By Abhinav IYER, ESSEC Global MBA Class of 2017
Around this time last year, I was in India grappling with the dilemma of whether I needed to do the MBA. A critical life incident involving my family had made me question my choice.
In situations involving no easy answers, I took the plunge based on what my family and well-wishers at work recommended. One could argue that "free will" was suspended and I decided to come to ESSEC amidst several cobwebs in the mind, full of questions and with some anxiety.
Perhaps, I kept telling myself that time would simply fly past me and transform the journey into a surrealistic blur.
As I reflect, the time has indeed whizzed by and I take this opportunity to articulate what this experience, especially this group, has offered me.
1) A humbling voyage
Despite having had experience of working in multiple groups and contexts over 10 years, the MBA experience was humbling as it signaled that past records and experiences could not earn the seat at the table. One has to start from a clean slate, continually operating in a "learning mode".
As I write, I recognize the limits of my ignorance. This humbling experience may not have always been offered to me if not for this MBA, and I might have simply been operating in auto-pilot mode in my job.
2) The Mirror offered by an internationally diverse cohort
I kept asking myself - "What does having 18 nationalities in a batch really mean?" Beyond the fluff around diversity or global outlook, what does a diverse cohort truly offer?
Based on my experience, such a diverse group shows one “the Mirror”. I recognize that this Mirror is always available for one to view, but may not always make for pleasant viewing.
Thanks to such a diverse group, I could experience first-hand multiple realities within a group. There is no standard way of influencing, processing a message, interpreting a "yes" or building trust. I stumbled many a time, often bemused by my gaffes.
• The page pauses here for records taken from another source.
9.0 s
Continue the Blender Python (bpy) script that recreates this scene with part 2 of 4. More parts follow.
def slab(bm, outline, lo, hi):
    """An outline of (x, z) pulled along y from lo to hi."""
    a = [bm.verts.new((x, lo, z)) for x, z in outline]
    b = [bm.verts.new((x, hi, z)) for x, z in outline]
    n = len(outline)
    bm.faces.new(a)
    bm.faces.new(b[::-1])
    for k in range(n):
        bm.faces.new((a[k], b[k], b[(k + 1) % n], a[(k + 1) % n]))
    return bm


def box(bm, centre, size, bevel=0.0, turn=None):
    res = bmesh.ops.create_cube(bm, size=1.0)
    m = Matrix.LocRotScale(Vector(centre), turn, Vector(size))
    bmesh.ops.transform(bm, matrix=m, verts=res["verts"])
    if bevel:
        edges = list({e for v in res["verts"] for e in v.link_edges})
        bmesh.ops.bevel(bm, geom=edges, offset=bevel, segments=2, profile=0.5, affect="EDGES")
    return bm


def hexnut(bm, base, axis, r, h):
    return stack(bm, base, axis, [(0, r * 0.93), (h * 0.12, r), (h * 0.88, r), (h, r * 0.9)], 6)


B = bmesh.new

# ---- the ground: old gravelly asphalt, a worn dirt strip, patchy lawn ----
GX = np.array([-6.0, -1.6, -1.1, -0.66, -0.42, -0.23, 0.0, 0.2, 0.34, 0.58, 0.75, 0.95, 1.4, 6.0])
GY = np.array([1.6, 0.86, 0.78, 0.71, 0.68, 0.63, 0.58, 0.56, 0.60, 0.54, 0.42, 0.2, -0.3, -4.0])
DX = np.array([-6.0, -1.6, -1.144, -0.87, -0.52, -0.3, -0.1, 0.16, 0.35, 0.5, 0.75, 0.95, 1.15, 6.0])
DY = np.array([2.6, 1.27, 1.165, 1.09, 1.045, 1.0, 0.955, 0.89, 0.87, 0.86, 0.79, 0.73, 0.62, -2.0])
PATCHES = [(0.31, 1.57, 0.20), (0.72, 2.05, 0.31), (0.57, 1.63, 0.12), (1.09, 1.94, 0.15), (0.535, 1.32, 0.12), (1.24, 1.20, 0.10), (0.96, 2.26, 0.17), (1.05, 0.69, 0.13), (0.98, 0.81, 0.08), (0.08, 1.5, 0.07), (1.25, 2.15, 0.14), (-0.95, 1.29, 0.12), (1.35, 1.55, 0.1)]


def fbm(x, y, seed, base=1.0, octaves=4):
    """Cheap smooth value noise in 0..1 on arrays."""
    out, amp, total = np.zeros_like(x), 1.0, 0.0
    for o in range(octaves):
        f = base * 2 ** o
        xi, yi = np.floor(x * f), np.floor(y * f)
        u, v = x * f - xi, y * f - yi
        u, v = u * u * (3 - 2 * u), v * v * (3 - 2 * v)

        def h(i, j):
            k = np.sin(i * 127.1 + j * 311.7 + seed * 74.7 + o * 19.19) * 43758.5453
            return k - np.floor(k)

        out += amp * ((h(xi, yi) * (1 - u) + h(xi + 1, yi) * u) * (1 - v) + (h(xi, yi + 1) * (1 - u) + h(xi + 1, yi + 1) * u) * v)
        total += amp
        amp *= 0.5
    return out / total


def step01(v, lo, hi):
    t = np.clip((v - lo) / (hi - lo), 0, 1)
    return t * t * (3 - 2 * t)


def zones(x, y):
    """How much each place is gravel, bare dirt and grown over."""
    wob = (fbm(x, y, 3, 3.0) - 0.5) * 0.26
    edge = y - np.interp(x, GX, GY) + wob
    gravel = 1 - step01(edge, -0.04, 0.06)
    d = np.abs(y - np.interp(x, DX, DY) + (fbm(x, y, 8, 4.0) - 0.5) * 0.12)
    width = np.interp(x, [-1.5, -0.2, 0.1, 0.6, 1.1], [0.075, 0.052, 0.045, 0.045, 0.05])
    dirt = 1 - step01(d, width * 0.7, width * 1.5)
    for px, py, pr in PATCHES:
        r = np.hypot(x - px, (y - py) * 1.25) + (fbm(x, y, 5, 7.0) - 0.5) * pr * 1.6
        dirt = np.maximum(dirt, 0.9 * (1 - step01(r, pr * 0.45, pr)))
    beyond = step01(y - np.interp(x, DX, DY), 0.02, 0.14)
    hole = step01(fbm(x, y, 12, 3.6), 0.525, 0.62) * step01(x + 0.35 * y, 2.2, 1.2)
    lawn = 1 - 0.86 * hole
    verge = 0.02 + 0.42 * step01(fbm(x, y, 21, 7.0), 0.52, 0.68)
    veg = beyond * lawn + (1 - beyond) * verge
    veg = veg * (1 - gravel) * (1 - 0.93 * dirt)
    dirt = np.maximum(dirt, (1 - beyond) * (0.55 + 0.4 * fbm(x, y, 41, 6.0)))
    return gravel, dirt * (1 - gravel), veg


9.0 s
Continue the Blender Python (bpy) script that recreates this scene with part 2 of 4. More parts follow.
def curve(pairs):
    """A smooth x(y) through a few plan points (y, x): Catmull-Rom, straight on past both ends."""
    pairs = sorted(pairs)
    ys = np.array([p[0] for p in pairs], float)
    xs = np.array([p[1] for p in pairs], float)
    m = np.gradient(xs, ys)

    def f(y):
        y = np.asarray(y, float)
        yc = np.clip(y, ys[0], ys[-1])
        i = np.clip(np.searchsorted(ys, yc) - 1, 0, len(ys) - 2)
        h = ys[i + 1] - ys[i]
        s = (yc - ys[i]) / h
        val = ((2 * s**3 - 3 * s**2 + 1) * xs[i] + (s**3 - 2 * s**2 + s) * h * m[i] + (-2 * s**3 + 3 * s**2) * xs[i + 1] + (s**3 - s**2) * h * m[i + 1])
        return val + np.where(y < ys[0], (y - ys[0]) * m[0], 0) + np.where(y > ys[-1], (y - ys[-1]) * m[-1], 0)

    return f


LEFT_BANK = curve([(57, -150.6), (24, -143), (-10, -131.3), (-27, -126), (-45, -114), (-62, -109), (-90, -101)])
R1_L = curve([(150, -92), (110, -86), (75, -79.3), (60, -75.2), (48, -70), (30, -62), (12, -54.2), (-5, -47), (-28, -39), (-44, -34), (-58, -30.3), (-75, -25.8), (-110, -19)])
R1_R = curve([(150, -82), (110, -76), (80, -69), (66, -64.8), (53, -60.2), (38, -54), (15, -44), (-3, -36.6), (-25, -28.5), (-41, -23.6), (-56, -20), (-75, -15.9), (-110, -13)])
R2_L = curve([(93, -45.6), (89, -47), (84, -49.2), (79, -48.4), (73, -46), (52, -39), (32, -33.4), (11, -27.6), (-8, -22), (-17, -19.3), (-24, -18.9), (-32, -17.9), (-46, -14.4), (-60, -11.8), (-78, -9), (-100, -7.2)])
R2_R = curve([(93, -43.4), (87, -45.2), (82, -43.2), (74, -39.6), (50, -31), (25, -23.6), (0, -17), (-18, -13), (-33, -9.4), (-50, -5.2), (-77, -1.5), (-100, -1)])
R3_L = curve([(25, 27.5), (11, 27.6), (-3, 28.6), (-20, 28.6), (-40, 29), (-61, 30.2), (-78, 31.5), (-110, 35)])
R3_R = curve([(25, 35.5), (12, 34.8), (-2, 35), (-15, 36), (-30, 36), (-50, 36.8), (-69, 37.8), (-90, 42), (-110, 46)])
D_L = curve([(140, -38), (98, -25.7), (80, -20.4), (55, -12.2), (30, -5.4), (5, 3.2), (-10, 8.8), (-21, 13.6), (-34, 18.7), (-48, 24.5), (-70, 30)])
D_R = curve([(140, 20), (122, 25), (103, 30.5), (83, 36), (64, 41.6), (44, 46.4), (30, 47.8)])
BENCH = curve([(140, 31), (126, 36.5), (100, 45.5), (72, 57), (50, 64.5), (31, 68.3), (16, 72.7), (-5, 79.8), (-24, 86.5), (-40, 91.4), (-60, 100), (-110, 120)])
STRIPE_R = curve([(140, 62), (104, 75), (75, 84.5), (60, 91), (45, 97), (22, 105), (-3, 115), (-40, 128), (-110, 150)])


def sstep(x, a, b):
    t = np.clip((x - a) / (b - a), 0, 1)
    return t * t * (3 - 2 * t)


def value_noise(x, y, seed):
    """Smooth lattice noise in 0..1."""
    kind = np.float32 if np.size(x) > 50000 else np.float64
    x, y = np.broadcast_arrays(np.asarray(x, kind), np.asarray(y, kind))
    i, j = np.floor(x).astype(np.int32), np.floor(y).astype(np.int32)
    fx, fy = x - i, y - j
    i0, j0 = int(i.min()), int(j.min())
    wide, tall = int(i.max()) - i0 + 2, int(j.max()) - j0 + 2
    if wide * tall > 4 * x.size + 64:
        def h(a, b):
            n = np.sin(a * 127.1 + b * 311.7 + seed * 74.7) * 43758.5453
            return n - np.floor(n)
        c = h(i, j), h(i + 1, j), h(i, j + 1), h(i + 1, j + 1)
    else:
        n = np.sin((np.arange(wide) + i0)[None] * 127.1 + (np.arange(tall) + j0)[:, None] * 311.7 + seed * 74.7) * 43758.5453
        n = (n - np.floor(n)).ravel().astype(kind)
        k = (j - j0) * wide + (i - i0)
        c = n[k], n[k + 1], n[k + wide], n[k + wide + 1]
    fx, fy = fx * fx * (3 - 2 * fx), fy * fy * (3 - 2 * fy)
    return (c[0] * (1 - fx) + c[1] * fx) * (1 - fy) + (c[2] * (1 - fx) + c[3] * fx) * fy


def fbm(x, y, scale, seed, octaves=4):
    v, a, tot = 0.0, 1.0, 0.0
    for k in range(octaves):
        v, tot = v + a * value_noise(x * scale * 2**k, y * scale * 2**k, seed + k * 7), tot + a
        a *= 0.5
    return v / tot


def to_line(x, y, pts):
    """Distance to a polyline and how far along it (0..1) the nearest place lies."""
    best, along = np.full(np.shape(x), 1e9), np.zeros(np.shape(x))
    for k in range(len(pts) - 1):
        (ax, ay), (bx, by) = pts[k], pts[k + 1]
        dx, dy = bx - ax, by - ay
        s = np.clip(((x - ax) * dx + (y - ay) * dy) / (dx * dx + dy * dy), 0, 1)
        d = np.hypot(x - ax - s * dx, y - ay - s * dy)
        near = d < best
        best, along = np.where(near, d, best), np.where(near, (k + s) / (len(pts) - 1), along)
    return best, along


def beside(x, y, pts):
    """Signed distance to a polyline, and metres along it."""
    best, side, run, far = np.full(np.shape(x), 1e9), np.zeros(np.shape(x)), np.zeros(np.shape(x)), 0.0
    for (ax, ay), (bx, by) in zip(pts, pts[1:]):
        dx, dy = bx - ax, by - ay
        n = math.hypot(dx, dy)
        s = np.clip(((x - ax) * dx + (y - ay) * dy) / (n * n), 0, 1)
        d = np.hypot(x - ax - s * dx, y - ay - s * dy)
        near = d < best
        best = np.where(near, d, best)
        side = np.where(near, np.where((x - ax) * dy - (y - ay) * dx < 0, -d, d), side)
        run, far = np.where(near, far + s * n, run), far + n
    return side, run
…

Each project experience was a greenfield venture that provided new insights into interpersonal intelligence.
I have had a good hard look at this Mirror over months and gleaned one idea, amongst several others:
I could work more on developing warmth - it has never been a core aspect of my persona; I must confess that I had become too certain about it, something that might have prevented me from working on it. However, I have become more actively cognizant of the need to take action.
3) Several Lindt Moments
France has spoilt my culinary palate. The fromage, the desserts, and the chocolates have been delightful for the tastebuds, but not easy on the body's geometry. Nonetheless, there have been several sweet "Lindt" moments. I will cherish profusely the deeply illuminating conversations with so many people, the excursions, late night tea conversations in the room...Those moments of delirious joy that suspended me from the anxieties and dilemmas that were circling around me like ravenous vultures.
I will remember the efforts of Josiane and Claire who have been intimately associated with the GMBA. Josiane's diligence, empathy, responsiveness and the role of an academic mother of sorts is inspirational. Claire's generosity, the spirit of abundance and sensitivity have struck a chord with me. If I could emulate even a quarter of their qualities, I would be blessed.
4) What RoI?
When I started the MBA, I was asked in India about how I would gauge the "return on investment" (RoI). I was even advised about increasing the RoI by looking for jobs in Europe as the adjusted salaries would account significantly.
But that logic makes the assumption that both the input and the output would be indexed in financial terms. But then, how do you measure the RoI when the output itself is non-financial and deeply intangible - such as cherished relationships, greater self-clarity, renewal, enhanced cultural intelligence, honing of the global mindset etc. I like to believe that I have built substantial muscle during this period with the cognition that eureka moments may occur further ahead as well. Therefore, how can one really even measure RoI? Is it even a relevant measure?
To my mind, the Global MBA is essentially an investment, not an expense, that will keep blooming continually in myriad ways. For which, I am thankful to ESSEC, all my colleagues, the faculty members who invested in us, Aarti, Jeanine, Eric, Sandie & the career staff and the administration for holding us together.